ジェネレータは非常に強力ですが、使う上でいくつか注意点と推奨される使い方があります。

  • メモリ効率を活かす: ジェネレータの最大の利点はメモリ効率です。巨大なデータセットやストリーム処理など、メモリ使用量が問題になる場合に積極的に活用しましょう。
  • ジェネレータは使い切り: 通常、ジェネレータオブジェクトは一度最後までイテレートすると空になります。同じシーケンスを再度使いたい場合は、ジェネレータ関数をもう一度呼び出して新しいジェネレータオブジェクトを作成する必要があります。
  • 状態を持つことの意識: ジェネレータは内部状態を保持します。これが便利な反面、複雑な状態を持つジェネレータはデバッグが難しくなる可能性があります。できるだけシンプルに保つか、状態遷移を明確にすることが望ましいです。
  • `yield from` の活用: ジェネレータをネストする場合は、コードの可読性と保守性のために `yield from` を積極的に使いましょう。
  • ジェネレータ式: 単純なジェネレータであれば、リスト内包表記に似た「ジェネレータ式」を使うと、より簡潔に書けます。
    
    # リスト内包表記: すぐにリストが作られる
    squares_list = [x * x for x in range(10)]
    print(type(squares_list), squares_list)
    
    # ジェネレータ式: ジェネレータオブジェクトが作られる
    squares_gen = (x * x for x in range(10))
    print(type(squares_gen), squares_gen)
    print(list(squares_gen)) # イテレートしてリストに変換
                        
  • `return` との混同注意: ジェネレータ関数内で `return value` を使うと (Python 3.3以降)、ジェネレータはその時点で終了し、`StopIteration` 例外の `value` 属性として `value` が渡されます。
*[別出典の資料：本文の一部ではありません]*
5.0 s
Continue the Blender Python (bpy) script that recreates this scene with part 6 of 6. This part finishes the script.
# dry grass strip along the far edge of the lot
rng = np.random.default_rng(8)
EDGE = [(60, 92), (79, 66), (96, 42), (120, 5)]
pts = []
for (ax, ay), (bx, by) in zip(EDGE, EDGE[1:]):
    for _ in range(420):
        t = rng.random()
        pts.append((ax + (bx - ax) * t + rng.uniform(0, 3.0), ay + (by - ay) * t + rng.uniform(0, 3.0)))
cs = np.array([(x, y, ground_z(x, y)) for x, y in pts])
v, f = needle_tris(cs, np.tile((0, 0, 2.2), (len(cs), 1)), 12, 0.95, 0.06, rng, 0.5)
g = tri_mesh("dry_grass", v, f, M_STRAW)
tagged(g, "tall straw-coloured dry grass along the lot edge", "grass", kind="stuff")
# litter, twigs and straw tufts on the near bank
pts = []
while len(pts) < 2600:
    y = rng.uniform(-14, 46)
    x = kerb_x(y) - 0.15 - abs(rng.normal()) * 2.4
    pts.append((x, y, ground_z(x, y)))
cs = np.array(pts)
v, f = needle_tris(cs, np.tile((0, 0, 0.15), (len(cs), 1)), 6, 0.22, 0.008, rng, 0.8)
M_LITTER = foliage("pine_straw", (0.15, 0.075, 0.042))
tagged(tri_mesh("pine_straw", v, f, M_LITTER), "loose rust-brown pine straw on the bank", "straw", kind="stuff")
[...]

`yield` と `return` の挙動の違いを正確に理解しておくことが重要です。
  • コルーチンと非同期処理: `send()`, `throw()`, `close()` を使った高度なコルーチンパターンは、`async`/`await` 構文の登場により、現代的な非同期プログラミングでは直接使われる機会が減っています。しかし、その概念を理解することは `asyncio` などのライブラリを深く理解する助けになります。

まとめ

`yield` キーワードとジェネレータは、Pythonにおける強力でエレガントな機能です。その主な利点は以下の通りです。
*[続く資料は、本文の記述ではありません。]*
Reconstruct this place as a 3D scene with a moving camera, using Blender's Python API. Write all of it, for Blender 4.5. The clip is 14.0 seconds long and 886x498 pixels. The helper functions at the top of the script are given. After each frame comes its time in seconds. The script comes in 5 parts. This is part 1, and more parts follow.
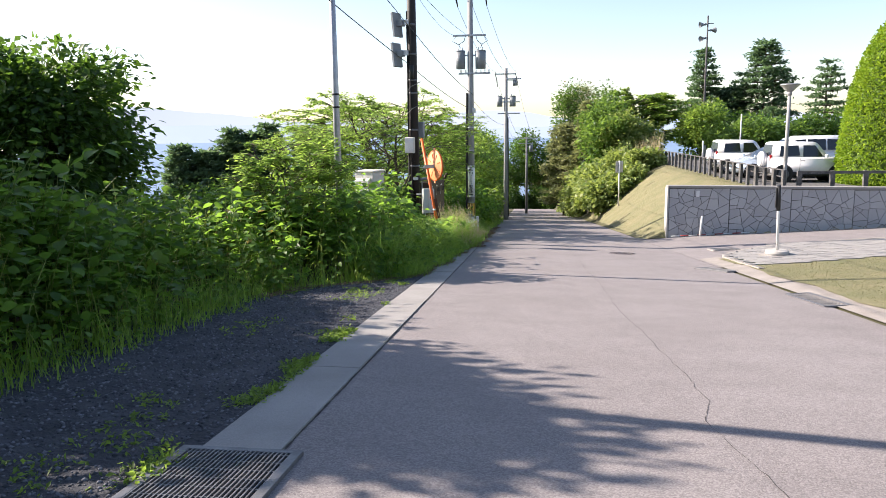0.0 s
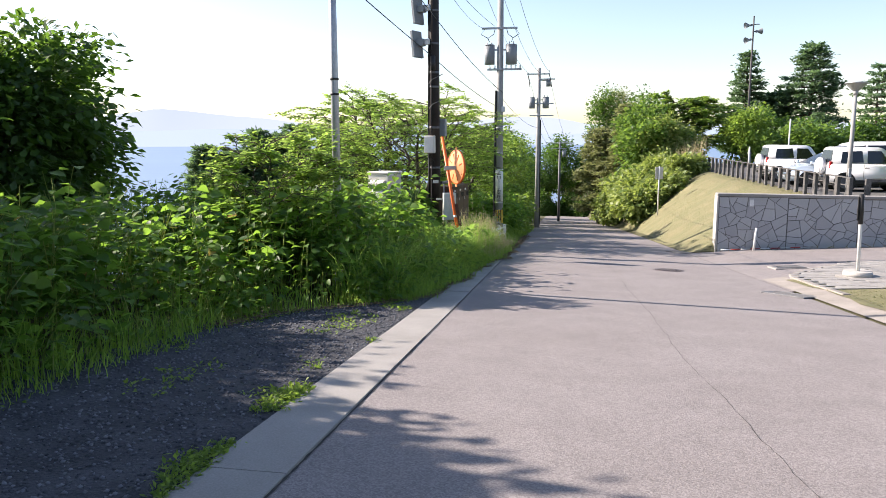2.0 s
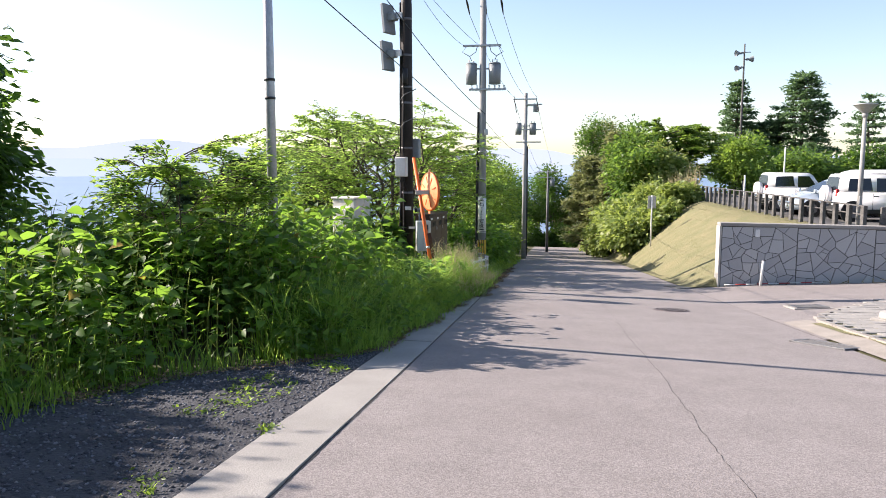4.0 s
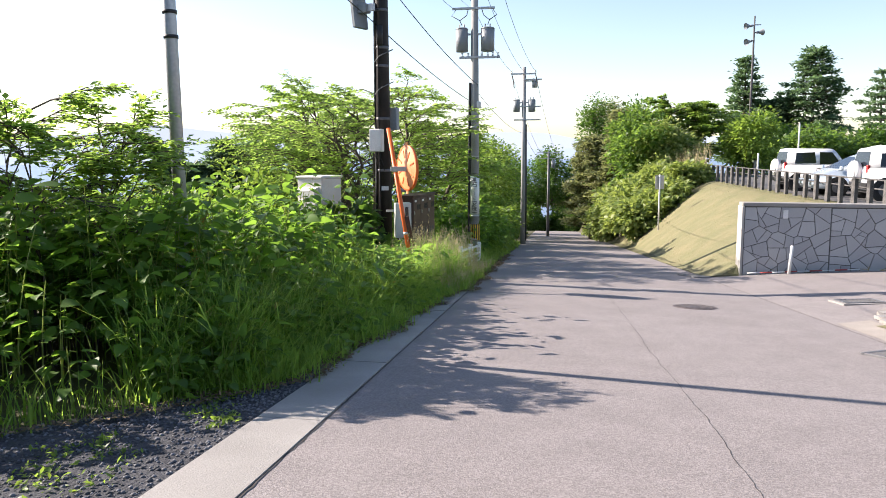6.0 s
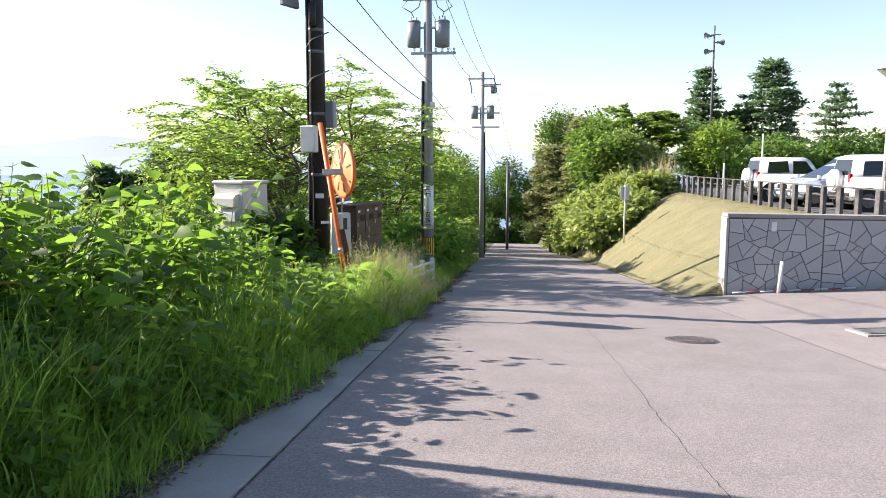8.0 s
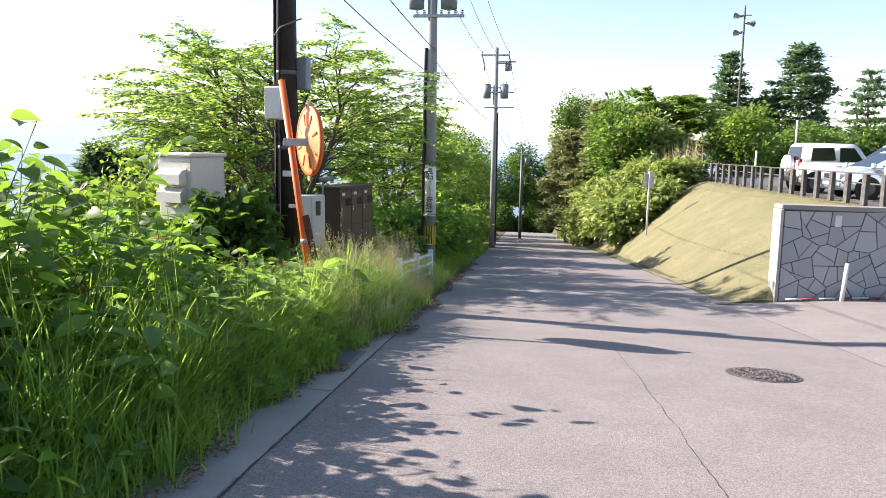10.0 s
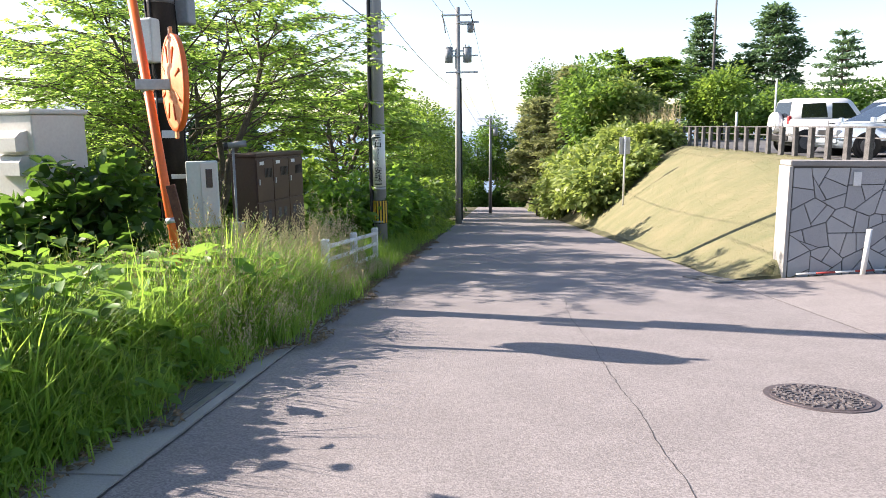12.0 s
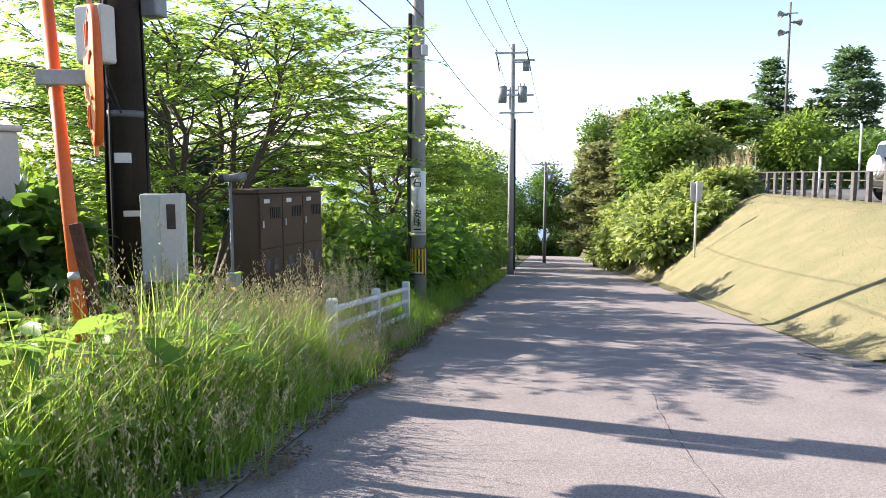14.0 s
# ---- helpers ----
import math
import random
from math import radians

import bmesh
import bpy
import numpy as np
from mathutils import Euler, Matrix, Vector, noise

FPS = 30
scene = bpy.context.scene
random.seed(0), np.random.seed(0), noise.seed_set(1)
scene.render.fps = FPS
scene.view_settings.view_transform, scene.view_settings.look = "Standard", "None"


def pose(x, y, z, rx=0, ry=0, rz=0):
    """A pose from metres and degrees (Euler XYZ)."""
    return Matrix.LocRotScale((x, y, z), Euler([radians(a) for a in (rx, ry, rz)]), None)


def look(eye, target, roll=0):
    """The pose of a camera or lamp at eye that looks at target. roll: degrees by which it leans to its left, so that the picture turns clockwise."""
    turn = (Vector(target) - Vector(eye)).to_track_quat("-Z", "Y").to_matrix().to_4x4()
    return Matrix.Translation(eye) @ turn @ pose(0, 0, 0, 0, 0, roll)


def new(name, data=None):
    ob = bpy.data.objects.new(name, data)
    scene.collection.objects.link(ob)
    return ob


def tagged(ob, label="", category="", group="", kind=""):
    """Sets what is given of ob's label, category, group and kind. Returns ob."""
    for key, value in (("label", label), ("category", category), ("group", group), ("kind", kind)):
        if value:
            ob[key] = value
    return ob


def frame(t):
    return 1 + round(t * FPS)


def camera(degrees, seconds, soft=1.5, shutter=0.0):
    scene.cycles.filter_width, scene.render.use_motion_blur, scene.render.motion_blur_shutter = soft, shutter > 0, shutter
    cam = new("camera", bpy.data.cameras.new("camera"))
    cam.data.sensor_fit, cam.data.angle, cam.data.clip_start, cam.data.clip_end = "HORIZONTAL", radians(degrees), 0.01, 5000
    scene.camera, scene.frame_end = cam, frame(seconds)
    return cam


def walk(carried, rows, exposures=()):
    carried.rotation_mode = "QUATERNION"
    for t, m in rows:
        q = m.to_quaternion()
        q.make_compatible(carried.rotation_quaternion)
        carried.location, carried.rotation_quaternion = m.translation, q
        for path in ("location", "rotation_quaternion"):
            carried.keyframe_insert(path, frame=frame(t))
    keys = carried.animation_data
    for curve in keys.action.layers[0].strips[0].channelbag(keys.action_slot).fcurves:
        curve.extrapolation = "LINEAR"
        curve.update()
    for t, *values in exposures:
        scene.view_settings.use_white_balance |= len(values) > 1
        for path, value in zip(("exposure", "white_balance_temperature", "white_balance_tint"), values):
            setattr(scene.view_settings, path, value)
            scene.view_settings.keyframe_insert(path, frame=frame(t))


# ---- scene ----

  • 圧倒的なメモリ効率: 大規模データや無限シーケンスを扱う際のメモリ消費を劇的に削減。
  • 遅延評価: 必要な時に必要な分だけ値を計算するため、パフォーマンス向上に貢献。
  • コードの簡潔化: イテレータを手動で実装するよりもシンプルに記述可能。
  • パイプライン処理: 複数の処理ステップを効率的に連結。
  • コルーチンの基盤: 非同期処理や協調的マルチタスクの基礎概念を提供。

`yield` を理解し、適切に使いこなすことで、より効率的で洗練されたPythonコードを書くことができるようになります。最初は少し戸惑うかもしれませんが、基本的な使い方から試していけば、その便利さを実感できるはずです。

ぜひ、あなたのプロジェクトでも `yield` とジェネレータを活用してみてください!Happy Coding!